What's Packard talking about? Is the 76-year-old billionaire founder of Hewlett-Packard saying competition is bad? No, he's saying that the defense contracting is not a private, competitive industry like any other--and recent attempts to treat it like one have contributed to the current fraud and bribery scandal.

Only One Possible Customer

Packard was deputy defense secretary from 1969 to '71 and served as chairman of a presidential commission on defense contracting two years ago, in the aftermath of earlier furors over $60O toilet seats. Use criminal laws to pursue and punish illegal activity, he says. But recognize that defense is a government industry, and therefore legalistic procedures to force the lowest possible bids are pointless.

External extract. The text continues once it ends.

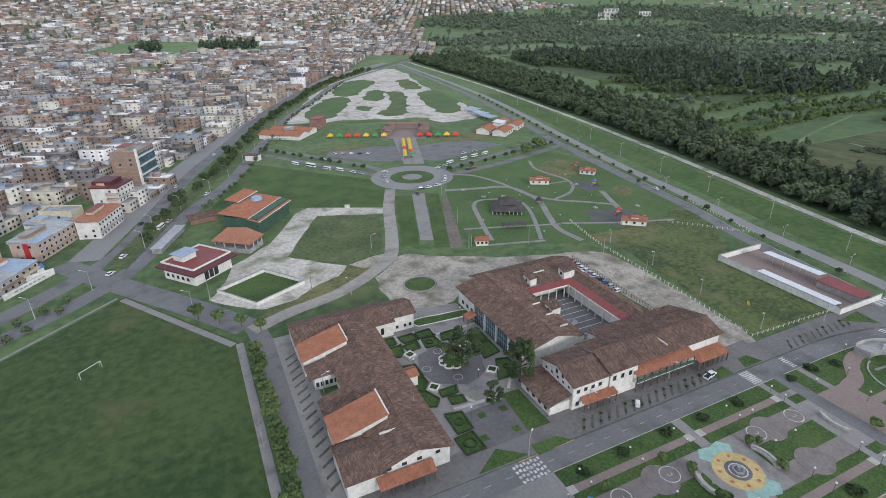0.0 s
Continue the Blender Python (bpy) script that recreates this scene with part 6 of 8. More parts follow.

Why pointless? Because contractors do government-financed work in government-owned facilities--in locations often dictated more by politics than economics. They work on sophisticated weapons systems for only one possible customer--the U.S. government. And if contractors bid low and face losses, the government one way or another makes up the difference; the Pentagon doesn't let its large suppliers fail.

Nor should it. What are the major defense contractors, after all--the Lockheeds, Grummans, McDonnell Douglases and the rest--but public utilities?

Sure, they may be shareholder owned like other private companies. But with most of their business--often more than 80%--coming from government contracts, they are in reality national utilities, supplying weapons where other utilities supply electricity or gas.

The differences, however, are crucial: In electricity or gas, the utilities have a monopoly franchise and a Public Utilities Commission allowing them a guaranteed return on investment.

But in defense, Packard is saying, the Pentagon is not acting like a regulator. Rather, it is playing the demanding buyer, as if its suppliers had other customers, or its contracts represented casual labor instead of life or death for its contractors.

Big Companies Favored

In major weapons systems, furthermore, the government is not buying a commercial product but asking for a product to be invented. "I don't think it's possible to estimate what it will cost to produce a plane or ship that hasn't even been developed," Packard has said.

All work is custom. A $22-million F-18 fighter is not the same as a $22-million MD-80 commercial airliner. The commercial price reflects development costs and sales over many years to many customers. The military price doesn't include R&D but does reflect the cost of contract compliance--or paper work.

Paper work has consequences, says Edward Luttwak, author of "The Pentagon and the Art of War" and senior fellow of the Center for Strategic Studies at Georgetown University. It favors big companies that can deal with regulatory complexity, while small business cannot. Thus, lawyers and accountants take precedence over engineers--and weapons occasionally work better on paper than in practice.

So what should be done? Some experts say defense should be nationalized, but others question how that would improve matters. Two years ago Packard's commission recommended that the government first map out a coherent military strategy--one that ended intra-service rivalry, of course--and then order weapons to fulfill it.

It recommended a two-year defense budget and multiyear procurement contracts to stabilize production--a recognition, in short, of the long-term mutual dependence commitment of suppliers and customer.

Could such a formula work? Maybe it already has, in the Naval missile program, better known as Trident--which was complimented recently by Chairman Les Aspin (D., Wis.) of the House Armed Services Committee.

Trident--Lockheed on missiles, General Dynamics on submarines--has been going since 1956, when it was called Polaris. Important features of the program, Aspin told Congress, were that the missile had a separate command in the Navy that resisted tinkering, and that contractors had continuing responsibility for maintenance and operation.

More than 30 years later, the Trident is just about the nation's premier weapon. Sometimes, as they say, the system works.